Elections in Brazil
On the surface, the Brazilian election system looks a lot like our own: democracy, multiple parties, electronic ballot boxes, etc. But the sheer chaos of the last few weeks has taught me otherwise. I have been forced to reconsider my opinion about the lead-up to elections in the United States. It turns out we do not have the most obnoxious electoral system in the world. As far as I know, that honor goes to Brazil.
First of all, it is impossible not to hear about the election – it’s pretty loud. There are hundreds of cars and motorcycles in this city with speakers strapped to their hoods, paid to drive around all day, blaring campaign ads and generally deafening everyone in a two block radius. When two such cars campaigning for different candidates encounter each other, they engage in a war of one-upmanship in terms of volume, and the results are so loud that I can sit outside on my fourteenth story balcony and hear every word. Not that all of the ads are annoying – several of them have sound effects, and I am always amused by the candidate whose blurb is heralded by the sounds of Walker, Texas Ranger.
It is also impossible not to see the election. Aside from the cars, politicians also pay the poor to become walking advertisements. They don colorful t-shirts, and travel in packs waving around bright flags and screaming at passers-by. The “campaigners” are also in charge of redecorating the city, covering it with thousands upon thousands of colorful leaflets for each candidate. The roads and sidewalks in front of the polling places in particular are awash with a sea of colorful paper, and I am beginning to worry that the greatest threat to the Amazon rainforest is in fact the electoral system of Brazil.
A less amusing aspect of the election is its tendency to cause traffic jams. Driving outside the city a few weeks ago, Luisa and I were caught in a stand still.

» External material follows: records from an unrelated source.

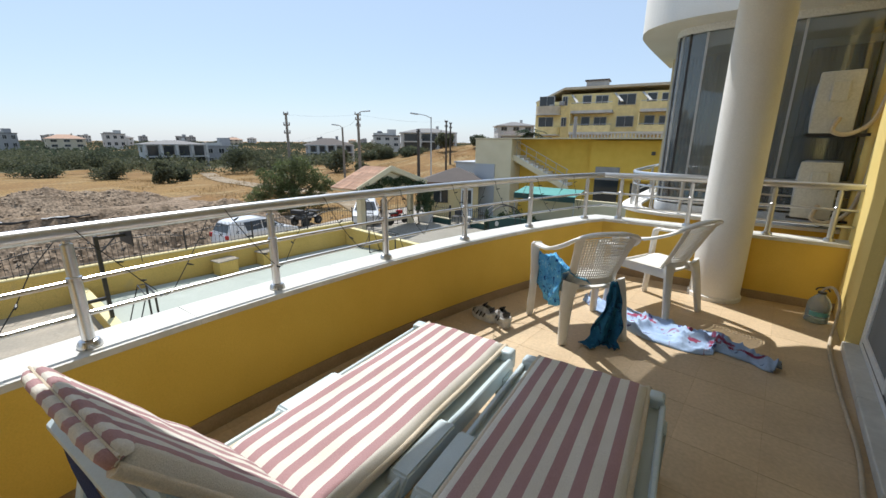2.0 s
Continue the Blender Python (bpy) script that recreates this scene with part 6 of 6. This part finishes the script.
# ---- gate, gatehouse and drive ----
gate = empty("gate_canopy", pose(0, 0, 0), "white gate canopy with gabled clay tile roof and creeper", "gate canopy")
for x, y, w in ((-16.15, 15.3, 0.18), (-16.0, 19.3, 0.16)):
    part("pillar", box((x - w, y - w, YARD), (x + w, y + w, -1.05), 0.015), CREAM, gate)
RIDGE_Y, RIDGE_Z, EAVE_Z = 16.87, 0.08, -0.93
for s, ye in ((-1, 14.35), (1, 20.0)):
    bm = bmesh.new()
    a = [bm.verts.new((x, y, z)) for x in (-17.45, -15.3) for y, z in ((RIDGE_Y, RIDGE_Z - 0.16), (ye, EAVE_Z - 0.10), (ye, EAVE_Z), (RIDGE_Y, RIDGE_Z))]
    for k in range(4):
        bm.faces.new((a[k], a[(k + 1) % 4], a[4 + (k + 1) % 4], a[4 + k]))
    bm.faces.new(a[:4][::-1]), bm.faces.new(a[4:])
    bmesh.ops.recalc_face_normals(bm, faces=bm.faces[:])
    part("roof_slab", bm, CREAM, gate)
    slope = Vector((0, ye - RIDGE_Y, EAVE_Z - RIDGE_Z))
    L = slope.length
    ang = math.degrees(math.atan2(slope.z, abs(slope.y)))
    bm = bmesh.new()
    ring = []
    for y, rr in ((0.0, 0.088), (L / 7 + 0.06, 0.098)):
        ring.append([bm.verts.new((rr * math.cos(t), y, 0.9 * rr * math.sin(t))) for t in [math.pi * k / 6 for k in range(7)]])
    for k in range(6):
        bm.faces.new((ring[0][k], ring[0][k + 1], ring[1][k + 1], ring[1][k]))
    bm.faces.new(ring[1])
    me = bpy.data.meshes.new("roof_tile")
    bm.to_mesh(me), bm.free()
    me.materials.append(REDTILE)
    for i in range(10):
        for j in range(7):
            o = new("roof_tile", me)
            o.parent = gate
            p = Vector((-17.34 + i * 0.205, RIDGE_Y, RIDGE_Z + 0.012)) + slope * (j / 7)
            o.matrix_world = Matrix.Translation(p) @ Matrix.Rotation(0 if s > 0 else math.pi, 4, "Z") @ Matrix.Rotation(radians(ang), 4, "X")
    part("bargeboard", sweep([(-15.25, RIDGE_Y + s * 0.0, RIDGE_Z + 0.02), (-15.25, ye + s * 0.05, EAVE_Z + 0.02)], 0.30, 0.08, side=(0, 0.3 * s, 1)), CREAM, gate)
bm = bmesh.new()
a = [bm.verts.new((x, y, z)) for x in (-15.55, -15.43) for y, z in ((14.4, -0.90), (19.4, -0.90), (RIDGE_Y, -0.12))]
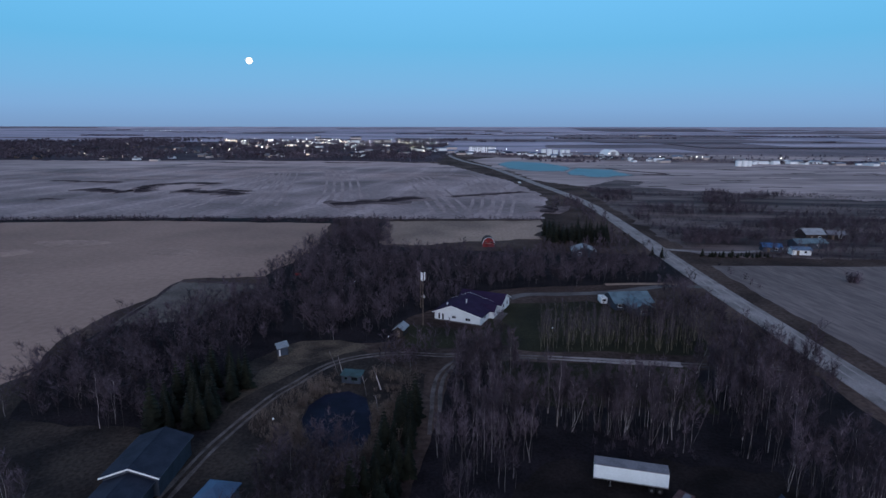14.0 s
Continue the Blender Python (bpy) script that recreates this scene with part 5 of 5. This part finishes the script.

After idling for some ten minutes, we asked a man on the sidewalk if there was an accident ahead. “No,” he replied “just politics.”
It seems that the “campaigners” and the speaker-cars like to gather together for impromptu parades, stopping traffic for miles and generally enraging hapless motorists. “Well,” said Luisa “at least I know who NOT to vote for now.” And so there we have it – in last week’s election, the sensible simply voted for the politicians whom they had never heard of before. Probably not a viable solution, but it is something to keep in mind as Romney and Obama torture you with campaign materials in the coming weeks. Perhaps it is the candidate who least wastes his money and your time in campaigning that you wish to see in office.